Résumer la trajectoire d’Henri Chibret en quelques lignes relève forcément de la gageure. Issu d’une illustre lignée de pharmaciens, « né dans un bain de collyre » (dixit sa mère), le jeune apothicaire intègre les laboratoires Chibret en 1965. Avec pour mission la direction des activités export. Pour lui, ce sera l’Allemagne et les pays du golfe persique. Après la vente des laboratoires à Merck en 1969, il poursuit sa carrière chez le géant américain, à Bruxelles, avant d’intégrer Ferlux à Clermont-Ferrand. Mais chassez le naturel, il revient au galop ! Le goût pour la recherche et l’innovation, l’indépendance (des atavismes familiaux !), Henri Chibret crée Transphyto en 1978. Cette « start-up » avant l’heure va élaborer de nouvelles molécules ophtalmiques. « Plusieurs d’entre elles ont bien marché. J’ai eu de la chance », avoue modestement ce polyglotte.
En 1994, nouveau pari. Henri met sur orbite Théa, un vrai laboratoire pharmaceutique chargé de commercialiser les produits imaginés par Transphyto. Avec l’idée d’externaliser le maximum de travaux scientifiques afin de ne pas alourdir l’entreprise. En 1996, c’est la révolution dans le conditionnement des collyres. Théa lance l’Abak, le premier flacon multidoses permettant de bannir les conservateurs. « Dès le début, j’ai voulu explorer les marchés étrangers car le marché français était trop petit pour pouvoir amortir les frais de recherche. »
Le laboratoire s’est donc développé petit à petit, pays par pays. Avec patience et une vision à long terme, propre aux Chibret. Théa ? C’est aujourd’hui 26 filiales étrangères, 1100 collaborateurs dont plus de 250 travaillent sur le site de Clermont. Des emplois à forte valeur ajoutée. Cette année, le laboratoire va afficher un chiffre d’affaires de 460 millions d’€. Un record. « Et nous devrions passer la barre du demi-milliard en 2018 », prévoit déjà Henri Chibret, alors que de nouvelles filiales ouvriront dans les prochains mois au Canada, en Roumanie et au Chili.
LA RETRAITE : NON MERCI !
A la question de savoir s’il se considère avant tout comme un pharmacien ou un industriel, l’intéressé ne tranche pas : « je suis un créateur d’innovations. J’aime créer et internationaliser. »
Mais ne lui demandez pas le nombre de pays visités ou traversés durant sa carrière. Il n’en sait rien. Toujours entre deux avions, Henri Chibret s’est rendu sur tous les continents. « Excepté l’Océanie », concède-t-il.
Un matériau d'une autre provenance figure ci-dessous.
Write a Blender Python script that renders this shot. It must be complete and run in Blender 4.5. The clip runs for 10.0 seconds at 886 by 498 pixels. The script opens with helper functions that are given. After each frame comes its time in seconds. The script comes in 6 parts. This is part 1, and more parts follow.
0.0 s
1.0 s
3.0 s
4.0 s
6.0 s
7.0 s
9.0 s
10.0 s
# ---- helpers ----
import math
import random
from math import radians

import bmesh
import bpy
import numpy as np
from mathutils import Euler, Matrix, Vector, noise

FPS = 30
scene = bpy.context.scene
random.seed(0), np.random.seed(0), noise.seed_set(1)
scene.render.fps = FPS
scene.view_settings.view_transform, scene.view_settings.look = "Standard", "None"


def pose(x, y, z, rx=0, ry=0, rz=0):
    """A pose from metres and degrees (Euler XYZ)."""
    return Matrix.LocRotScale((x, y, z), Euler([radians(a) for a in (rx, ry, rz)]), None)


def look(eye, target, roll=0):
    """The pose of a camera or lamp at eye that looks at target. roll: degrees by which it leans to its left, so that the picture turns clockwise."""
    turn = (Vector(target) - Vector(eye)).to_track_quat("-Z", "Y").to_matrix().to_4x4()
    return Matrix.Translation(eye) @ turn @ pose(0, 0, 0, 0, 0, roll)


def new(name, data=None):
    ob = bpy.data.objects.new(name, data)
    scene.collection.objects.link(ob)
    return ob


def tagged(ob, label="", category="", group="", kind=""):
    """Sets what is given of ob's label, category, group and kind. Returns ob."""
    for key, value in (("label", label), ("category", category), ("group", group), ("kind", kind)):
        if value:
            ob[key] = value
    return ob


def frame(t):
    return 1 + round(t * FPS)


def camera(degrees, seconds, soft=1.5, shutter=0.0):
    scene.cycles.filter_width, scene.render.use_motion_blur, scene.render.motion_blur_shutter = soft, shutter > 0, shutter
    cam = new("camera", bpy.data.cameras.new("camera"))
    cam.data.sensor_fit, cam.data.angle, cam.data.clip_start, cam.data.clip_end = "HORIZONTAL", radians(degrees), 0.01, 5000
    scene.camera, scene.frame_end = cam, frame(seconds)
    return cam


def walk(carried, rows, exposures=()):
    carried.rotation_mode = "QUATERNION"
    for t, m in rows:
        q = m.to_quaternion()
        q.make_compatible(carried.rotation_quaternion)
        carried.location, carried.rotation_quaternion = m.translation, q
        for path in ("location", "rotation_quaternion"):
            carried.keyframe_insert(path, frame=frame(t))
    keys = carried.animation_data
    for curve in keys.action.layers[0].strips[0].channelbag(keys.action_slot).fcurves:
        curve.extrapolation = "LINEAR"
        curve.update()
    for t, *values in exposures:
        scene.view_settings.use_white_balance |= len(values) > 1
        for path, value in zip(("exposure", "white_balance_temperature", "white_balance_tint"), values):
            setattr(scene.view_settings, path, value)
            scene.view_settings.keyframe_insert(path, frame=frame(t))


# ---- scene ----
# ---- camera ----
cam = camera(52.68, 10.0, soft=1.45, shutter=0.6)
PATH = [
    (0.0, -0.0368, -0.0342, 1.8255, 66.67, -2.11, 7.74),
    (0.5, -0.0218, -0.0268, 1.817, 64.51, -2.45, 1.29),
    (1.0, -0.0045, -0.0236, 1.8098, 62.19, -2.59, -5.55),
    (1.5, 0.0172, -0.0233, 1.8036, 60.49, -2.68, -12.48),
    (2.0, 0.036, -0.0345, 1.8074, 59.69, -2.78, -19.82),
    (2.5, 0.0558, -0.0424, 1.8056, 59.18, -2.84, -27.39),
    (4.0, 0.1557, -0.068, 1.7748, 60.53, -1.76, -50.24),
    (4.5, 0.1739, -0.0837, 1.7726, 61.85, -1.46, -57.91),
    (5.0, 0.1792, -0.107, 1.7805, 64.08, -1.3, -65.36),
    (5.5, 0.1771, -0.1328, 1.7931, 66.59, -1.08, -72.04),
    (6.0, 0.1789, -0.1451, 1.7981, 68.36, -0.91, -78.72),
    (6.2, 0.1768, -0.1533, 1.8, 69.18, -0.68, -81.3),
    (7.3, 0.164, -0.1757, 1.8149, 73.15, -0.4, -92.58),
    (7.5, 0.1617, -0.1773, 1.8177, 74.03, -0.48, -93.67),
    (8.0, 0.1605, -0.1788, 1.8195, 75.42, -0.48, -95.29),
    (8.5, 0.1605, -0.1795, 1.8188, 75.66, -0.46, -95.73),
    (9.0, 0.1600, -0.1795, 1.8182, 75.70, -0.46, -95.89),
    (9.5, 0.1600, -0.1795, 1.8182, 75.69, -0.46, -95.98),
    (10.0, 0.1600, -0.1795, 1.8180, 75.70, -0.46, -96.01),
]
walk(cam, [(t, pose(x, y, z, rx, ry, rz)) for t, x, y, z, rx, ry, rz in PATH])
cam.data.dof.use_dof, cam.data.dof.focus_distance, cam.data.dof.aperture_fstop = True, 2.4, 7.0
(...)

A 77 ans, l’homme a toujours bon pied, bon œil. Lui qui n’aimait pas trop le sport étant jeune – « C’était en réaction vis-à-vis de mon frère*, très brillant en la matière » – a depuis changé son fusil d’épaule. Il s’entretient. Pratique toujours le ski, le tennis… « Histoire de préserver la machine ».
La retraite ? Très peu pour lui. « J’essaye de profiter davantage aujourd’hui mais j’aime bien être au travail. Et puis, on ne peut pas faire un métier à moitié. Théa nécessite de s’investir beaucoup. J’arrêterai le jour où je n’aurai plus envie. »
Visiblement, ce jour-là n’est pas encore arrivé. Avec son neveu, devenu président de Théa en 2008, Henri Chibret continue de parcourir le monde, à la faveur du développement de l’entreprise et des congrès d’ophtalmologie. La succession est prête. L’avenir dégagé. « Ce qui fait notre force, c’est cette vision à long terme. Mais la plus belle chose qui me soit arrivée, c’est d’avoir Jean-Frédéric ». On ne saurait rendre plus bel hommage…
* Jacques, son frère (le père de Jean-Frédéric), est décédé tragiquement en 1989 dans un accident de chasse en Afrique.